Vladimir Putin’s expected return to the presidency has led many to give up on the idea of free elections in Russia. However Eurasia Foundation’s latest documentary film, showed how democracy is still possible at the local level.

Carnegie’s Russia and Eurasia Program and Eurasia Foundation hosted a special screening of Made in Berdsk: a Story of One Protest Vote, the third film in a series of short documentaries that explores regional elections in Russia. This film tracks the mayoral race in the Siberian town of Berdsk. When the front-runner from the ruling United Russia party refuses to participate in a debate organized by the local newspaper, the move backfires at the ballot box—triggering a rare runoff election against a charismatic young communist.

After the screening, Galina Komornikova of Kurier.Sreda.Berdsk and journalist Dmitry Dedyshev, both local activists from Berdsk, joined the maker of the film, Maria Eismont of New Eurasia Foundation, Peter Baker of The New York Times, and Carnegie’s Ambassador James F. Collins for a panel discussion on democracy in Russia. Carnegie’s Thomas de Waal moderated.

Countering Apathy and Cynicism

Panellists agreed that the film countered the widely held notion that ordinary people cannot affect change in Russia. But they were cautious as to whether the experience of Berdsk could be repeated at a higher level. The film demonstrated how the abolition of single-mandate seats in the State Duma had been a big blow to Russian democracy, said Collins.

Role of Debates

  • Rarity of debates: The role of the pre-election debate in Berdsk is particularly significant, considering that since United Russia came to power, pre-election debates ceased to be held, remarked Eismont. Neither Putin nor Medvedev ever participated in such debates, she added.
  • Local elections committee: In addition, the head of the city’s election committee in Berdsk played a key role in the elections by holding honest elections, Eismont said. “No one would have noticed if the votes for the United Russia candidate amounted to 51 percent instead of 45 percent,” she said. Despite his personal support for United Russia, he placed honesty in his job before any convictions or political pressure, she asserted.

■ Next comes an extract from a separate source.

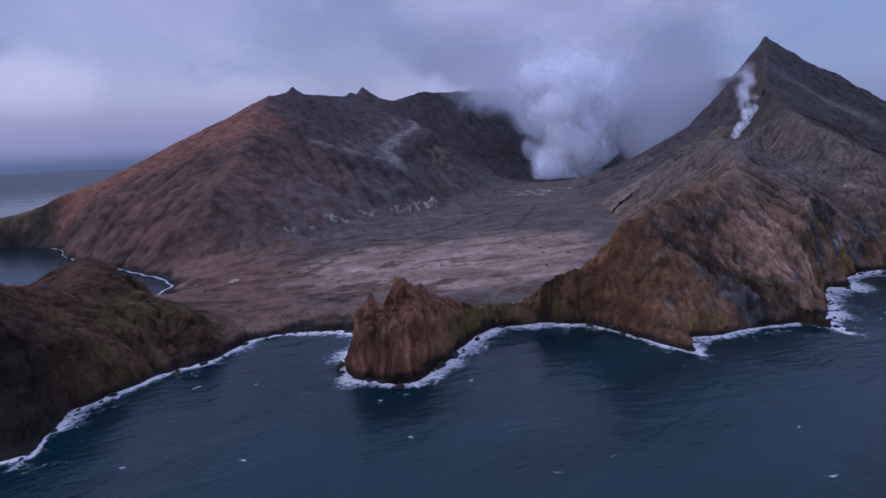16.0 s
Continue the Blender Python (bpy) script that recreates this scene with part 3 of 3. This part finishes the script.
    silt = blob(x, y, -165, 585, 210, 115, 3, 0.45)
    tone = lay(tone, silt * 0.9, (0.36, 0.262, 0.235))
    tone = lay(tone, silt * np.clip(flow * 1.8, 0, 1) * 0.6, (0.50, 0.37, 0.335))
    tone = lay(tone, silt * np.clip(-flow * 2 - 0.2, 0, 1) * 0.6, (0.17, 0.125, 0.105))
    pits = np.clip((fbm(0.6 * x, y, 16, 3, 4) - 0.25) * 4, 0, 1) * np.clip((-120 - x) / 60, 0, 1)
    tone = lay(tone, 0.7 * pits, (0.10, 0.055, 0.042))
    for line, w, k in CHANNELS:
        tone = lay(tone, 0.8 * streak(x, y, line, w, k), (0.062, 0.048, 0.046))
    c = c + flat[..., None] * (tone - c)
    # hummocks of sulphur-bleached rock at the foot of the wall
    for cx, cy, rx, ry, k in ((-115, 925, 30, 12, 6), (-70, 936, 34, 14, 7), (-24, 958, 28, 12, 1), (-230, 885, 26, 9, 8), (-300, 850, 20, 8, 2), (200, 975, 55, 26, 9), (388, 870, 12, 10, 3), (375, 902, 9, 7, 5)):
        c = lay(c, 0.8 * np.clip(blob(x, y, cx, cy, rx, ry, k, 1.0) * (3.4 * fbm(x, y, 7, 3, k + 4, 0.6) - 0.2), 0, 1), (0.46, 0.42, 0.33))
    # black sand and wet rock at the waterline
    c = lay(c, np.clip((5.6 + 2.8 * mid - z) / 2.5, 0, 1), (0.03, 0.026, 0.026))
    c = lay(c, 0.85 * pin * np.clip((7 + 5 * small - z) / 3, 0, 1), (0.032, 0.025, 0.022))
    up = np.clip((y - 400) / 90, 0, 1) * (1 - flat) * (1 - west) * np.where(y < 780, 0.36 + 0.16 * np.clip((y - 440) / 60, 0, 1), 0.16)
    dull = c.mean(2)[..., None] * np.array((1.07, 0.985, 0.985))
    c = c + up[..., None] * (dull - c)
    return c * (1.0, 0.98, 0.9)


def region_mesh(name, f, keep, stuff, label, category, kind="structure", crag=1.0):
    """The part of a field within keep, as one mesh with its cover."""
    quad = keep[:-1, :-1]
    used = np.zeros(f.x.shape, bool)
    for dj in (0, 1):
        for di in (0, 1):
            used[dj:f.ny - 1 + dj, di:f.nx - 1 + di] |= quad
    number = np.full(f.x.shape, -1)
    number[used] = np.arange(used.sum())
    j, i = np.nonzero(quad)
    faces = np.stack([number[j, i], number[j, i + 1], number[j + 1, i + 1], number[j + 1, i]], 1)
    gy, gx = np.gradient(f.z, f.step)
    gx, gy, wide = gx[used], gy[used], max(1.0, f.step / 1.1)
    x, y, z, steep = f.x[used], f.y[used], f.z[used], np.hypot(gx, gy)
    s = np.clip((steep - 0.5) / 1.2, 0, 1) * np.clip(z / 6, 0, 1)
    broken = np.clip((steep - 0.35) / 0.7, 0, 1) * np.clip(z / 4, 0, 1) * crag * (1 - 0.6 * np.clip((z - 68) / 20, 0, 1))
    push = broken * (2.5 * rock_noise(x, y, 0.8 * z, 17 * wide, 5, 2.3) + 0.8 * rock_noise(x, y, z, 4.5 * wide, 3, 8.9)) / np.sqrt(1 + steep ** 2)
    px = x - push * gx + s * 2.2 * fbm(x + 0.9 * z, y - 0.6 * z, 13, 4, 3)
    py = y - push * gy + s * 2.2 * fbm(x - 0.8 * z, y + 0.9 * z, 13, 4, 7)
    points = np.stack([px, py, z + push], -1)
    me = bpy.data.meshes.new(name)
    me.vertices.add(len(points))
    me.vertices.foreach_set("co", points.ravel())
    me.loops.add(faces.size)
    me.loops.foreach_set("vertex_index", faces.ravel())
    me.polygons.add(len(faces))
    me.polygons.foreach_set("loop_start", np.arange(0, faces.size, 4))
    me.update(calc_edges=True)
    me.polygons.foreach_set("use_smooth", np.ones(len(faces), bool))
    tint = me.attributes.new("cover", "FLOAT_COLOR", "POINT")
    tint.data.foreach_set("color", np.concatenate([f.tint[used], np.ones((len(points), 1))], 1).ravel())
    me.materials.append(stuff)
    ob = new(name, me)
    return tagged(ob, label, category, "", kind)


for f in (near, far, stack):
    f.tint = cover(f)

wet = near.z > -5
on_stack = (near.x > -382) & (near.x < -240) & (near.y < 452)
on_west = (near.x < -415 - 0.42 * np.maximum(near.y - 515, 0) + 5 * fbm(near.x, near.y, 20, 3, 2)) & (near.y < 690)
on_floor = inside(FLOOR_RIM, near.x, near.y) & ~on_west & ~on_stack
pinnacle = tagged(new("sea_pinnacle"), "jagged rust-brown rock pinnacle standing in the bay surf", "rock", "", "thing")
pinnacle.location = (-320, 410, 0)
bpy.context.view_layer.update()
rock_of = (stack.z > -3) & (stack.x < -237) & (stack.y < 455)
cut_a, cut_b = stack.x < -335 + 0.5 * (stack.y - 410), stack.x > -283
for part_name, which in (("lesser_spire", cut_a), ("main_spire", ~cut_a & ~cut_b), ("landward_ridge", ~cut_a & cut_b)):
    piece = region_mesh(part_name, stack, rock_of & which, M_COLUMNS, "", "", "")
    piece.parent = pinnacle
    piece.matrix_parent_inverse = pinnacle.matrix_world.inverted()
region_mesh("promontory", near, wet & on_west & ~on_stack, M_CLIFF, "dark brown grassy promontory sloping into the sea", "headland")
region_mesh("crater_floor", near, wet & on_floor, M_FLOOR, "pale ash and silt flats of the crater floor", "ground")
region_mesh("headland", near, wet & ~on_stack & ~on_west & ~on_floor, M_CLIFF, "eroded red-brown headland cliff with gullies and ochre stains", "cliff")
wet = (far.z > -5) & ~((far.x > -704) & (far.x < 442) & (far.y < 702))
on_floor = inside(FLOOR_RIM, far.x, far.y)
on_cone = (far.x > 330) & (far.y < 1000 + 0.2 * (far.x - 340))
region_mesh("crater_floor_inland", far, wet & on_floor, M_FLOOR, "grey ash plain leading to the steaming vent", "ground")
region_mesh("volcano_cone", far, wet & on_cone & ~on_floor, M_SLOPE, "dark ash cone with a pointed summit", "volcano", crag=0.5)
region_mesh("crater_mountain", far, wet & ~on_cone & ~on_floor, M_SLOPE, "red-brown crater rim mountain with twin peaks", "mountain", crag=0.5)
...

Life in Berdsk After Elections

  • A short-lived victory? Komornikova and Dedyshev reflected on life in Berdsk after last spring’s tumultuous elections. Although there have been positive changes enacted by local government, Komornikova remains skeptical that the current trend will continue and is wary of the growing lack of transparency in local government.
  • An independent media outlet: One of the most important issues in Russian towns like Berdsk is the presence of an independent arena where local residents can voice their concerns, added Komornikova. In contrast to national media which caters to the Kremlin, Komornikova is convinced that the local newspapers have the potential to play a watchdog role for regional governments and remain independent.